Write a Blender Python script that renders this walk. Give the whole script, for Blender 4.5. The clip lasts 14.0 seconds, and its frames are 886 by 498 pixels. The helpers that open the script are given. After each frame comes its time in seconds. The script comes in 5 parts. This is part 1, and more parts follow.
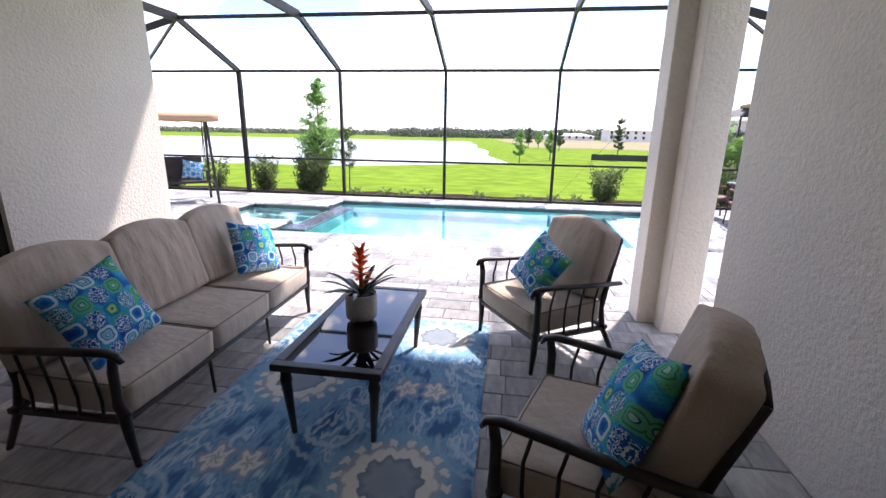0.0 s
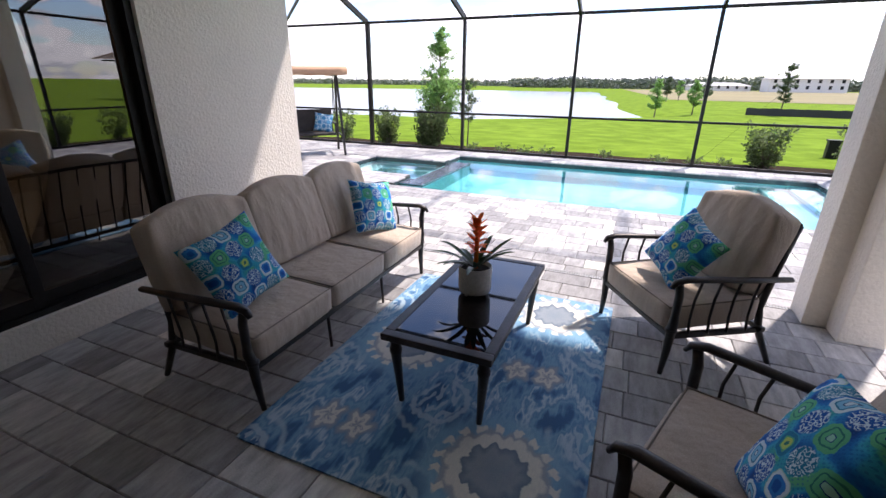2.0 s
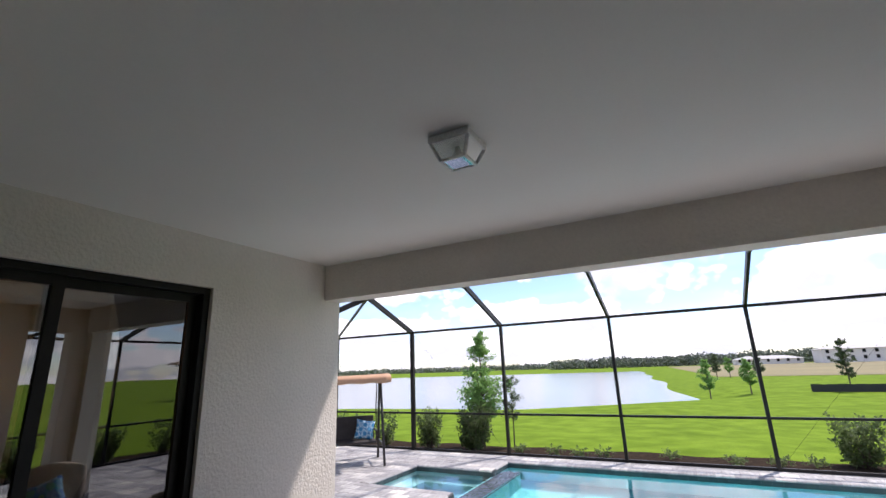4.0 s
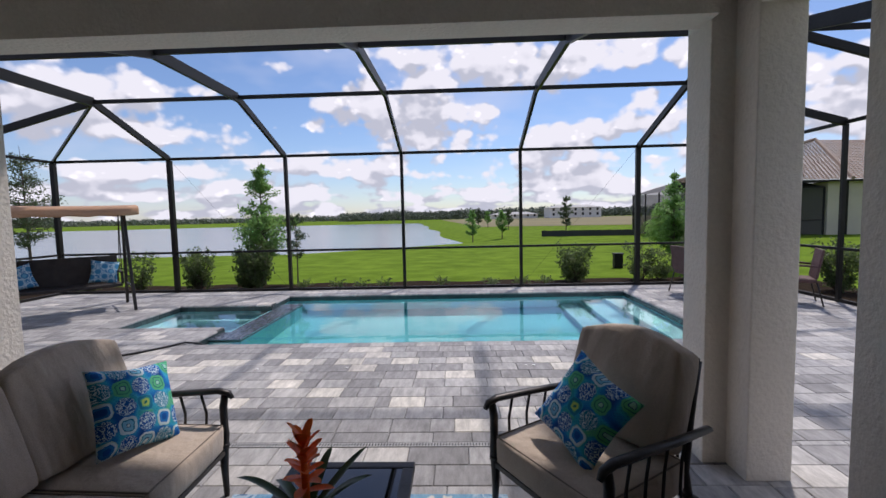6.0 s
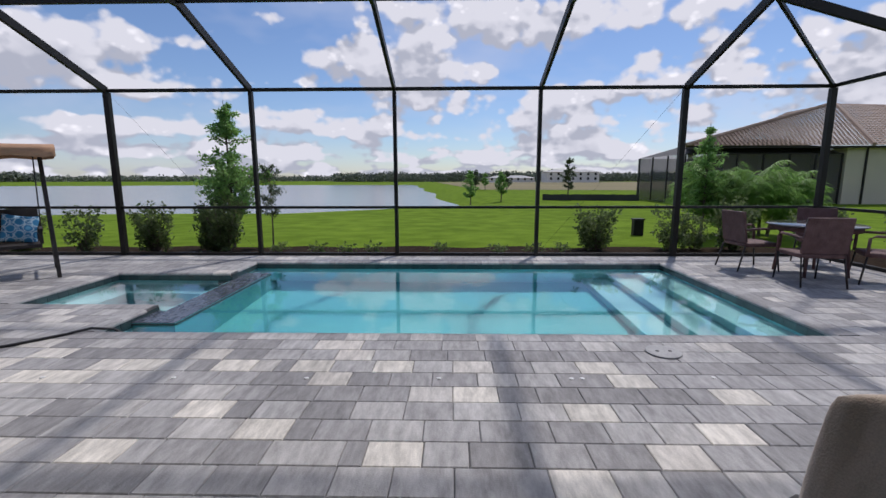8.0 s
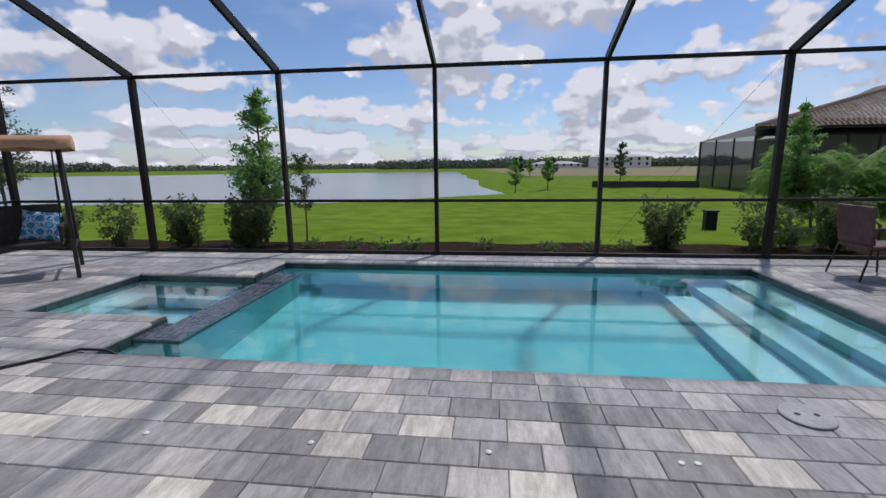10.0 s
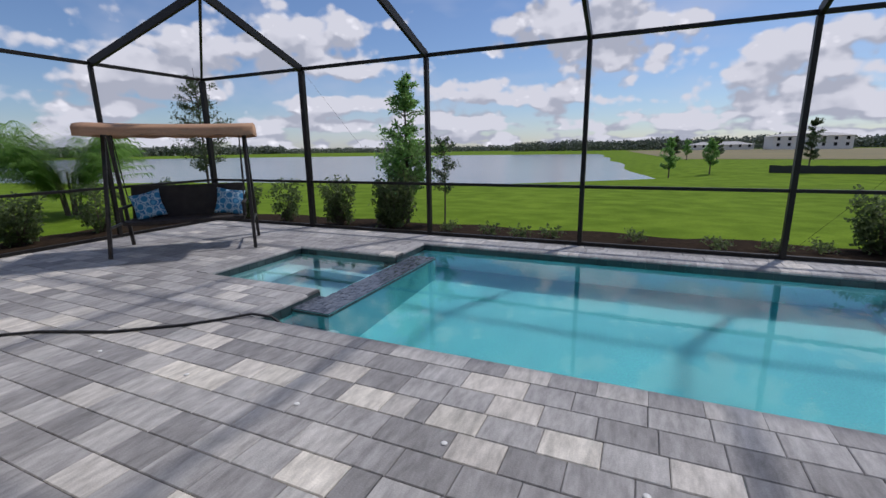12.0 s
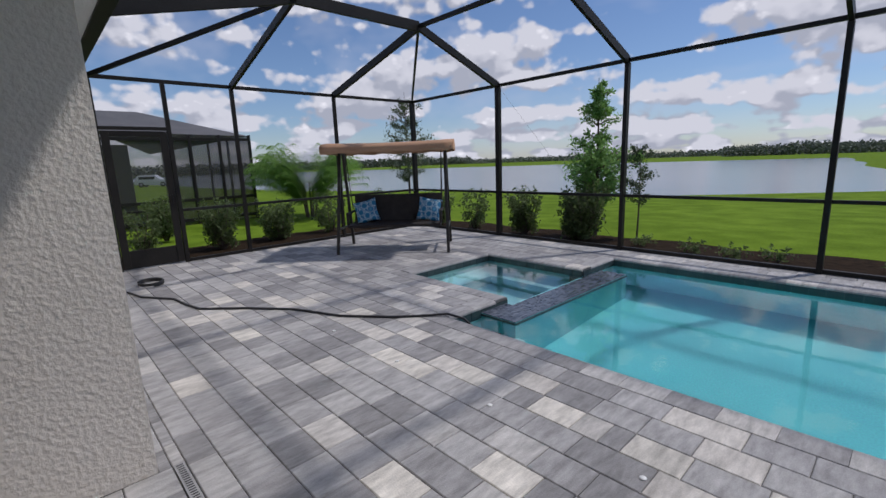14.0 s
※
### EXERCISE DESCRIPTION
Each line of the material must be retyped exactly, except that images are omitted.

### TASK SOLUTION
Write a Blender Python script that renders this walk. Give the whole script, for Blender 4.5. The clip lasts 14.0 seconds, and its frames are 886 by 498 pixels. The helpers that open the script are given. After each frame comes its time in seconds. The script comes in 5 parts. This is part 1, and more parts follow.
0.0 s
2.0 s
4.0 s
6.0 s
8.0 s
10.0 s
12.0 s
14.0 s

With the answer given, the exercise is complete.